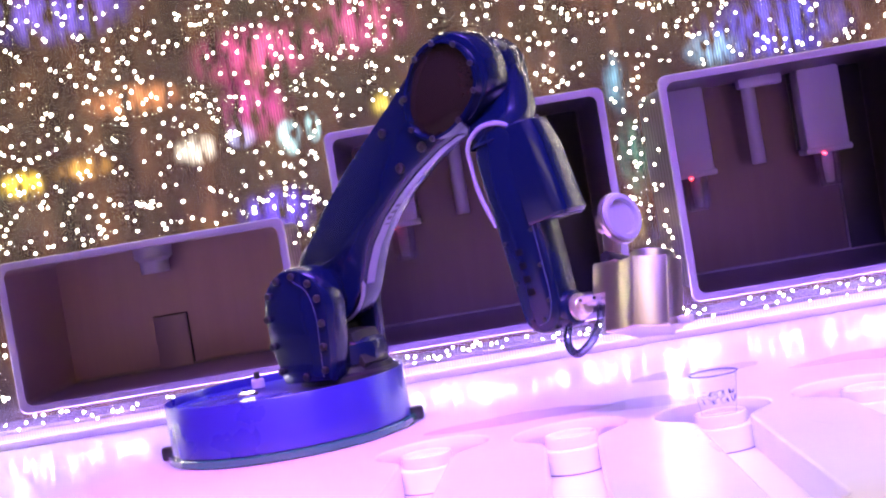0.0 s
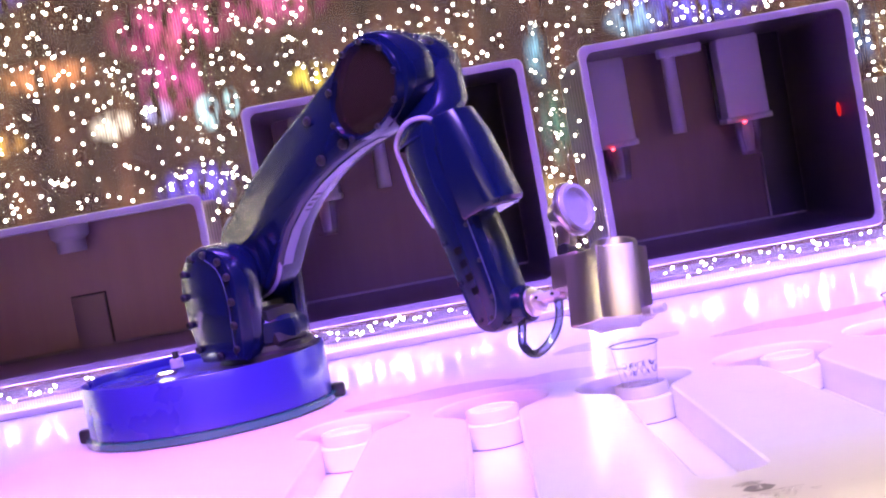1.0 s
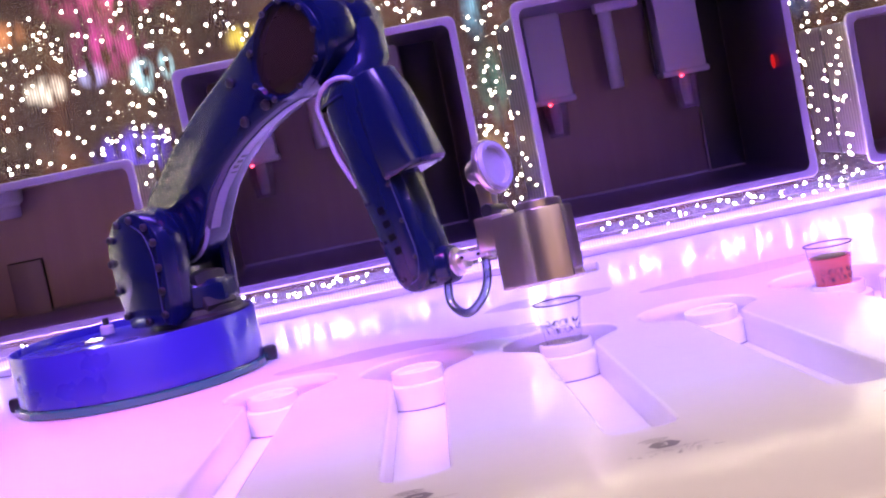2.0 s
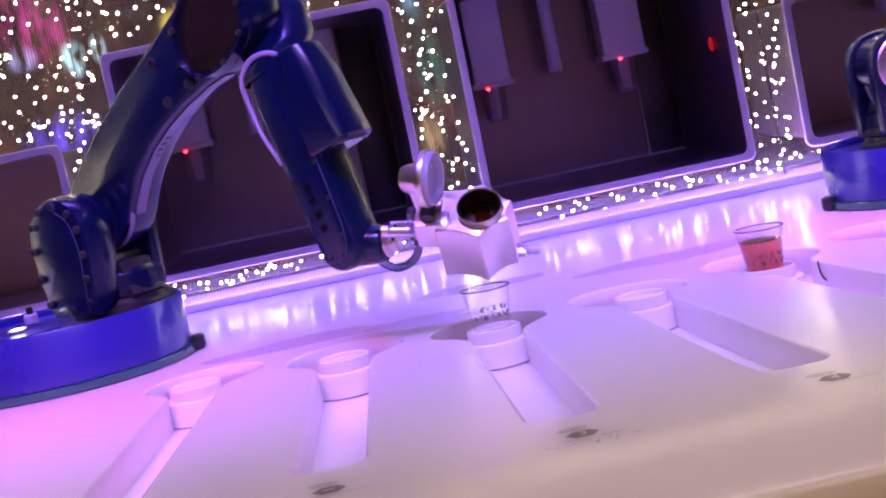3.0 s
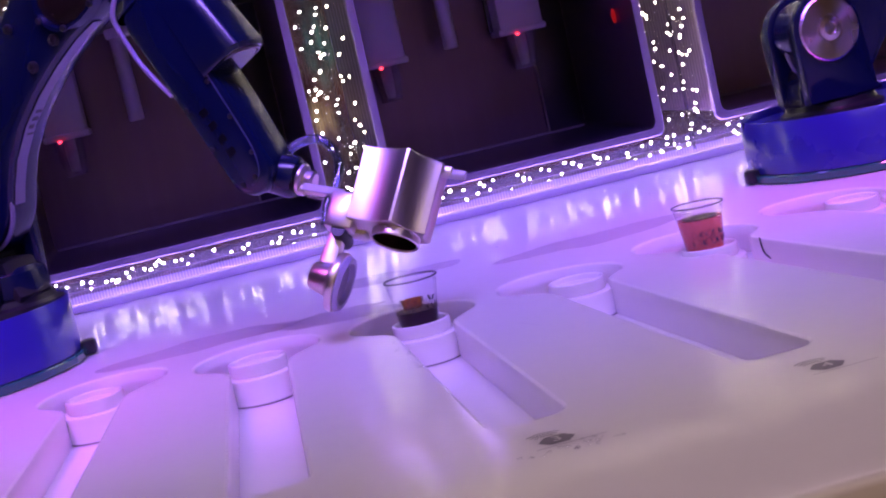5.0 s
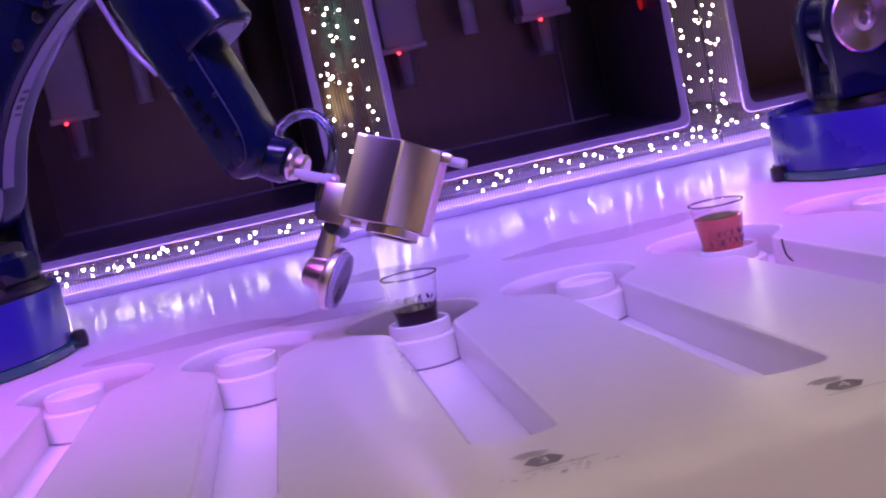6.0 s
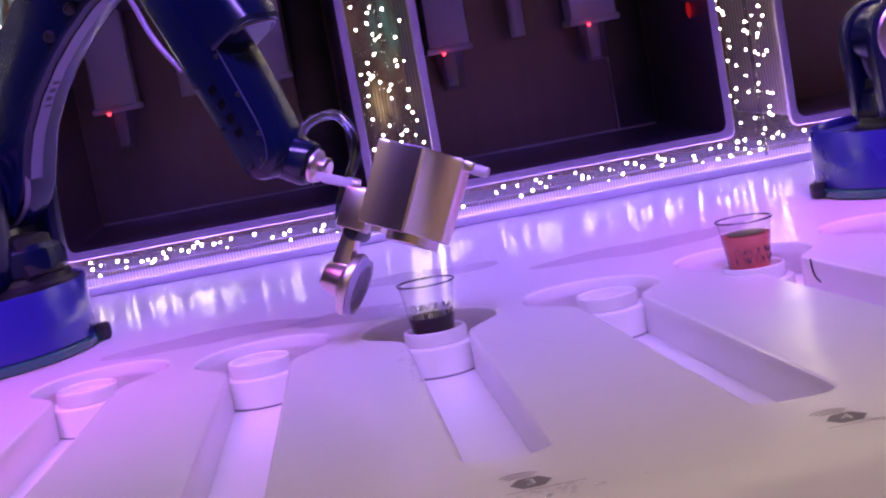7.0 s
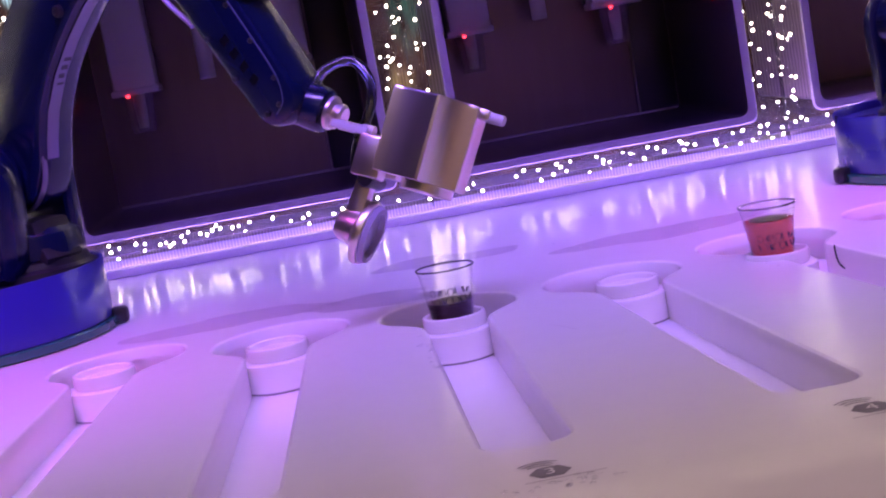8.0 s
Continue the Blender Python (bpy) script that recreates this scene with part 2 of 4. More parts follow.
++++++++
→ **What is expected**: Leave out the pictures and give the listing above again exactly.

→ **Solution to this problem**:
0.0 s
1.0 s
2.0 s
3.0 s
5.0 s
6.0 s
7.0 s
8.0 s
Continue the Blender Python (bpy) script that recreates this scene with part 2 of 4. More parts follow.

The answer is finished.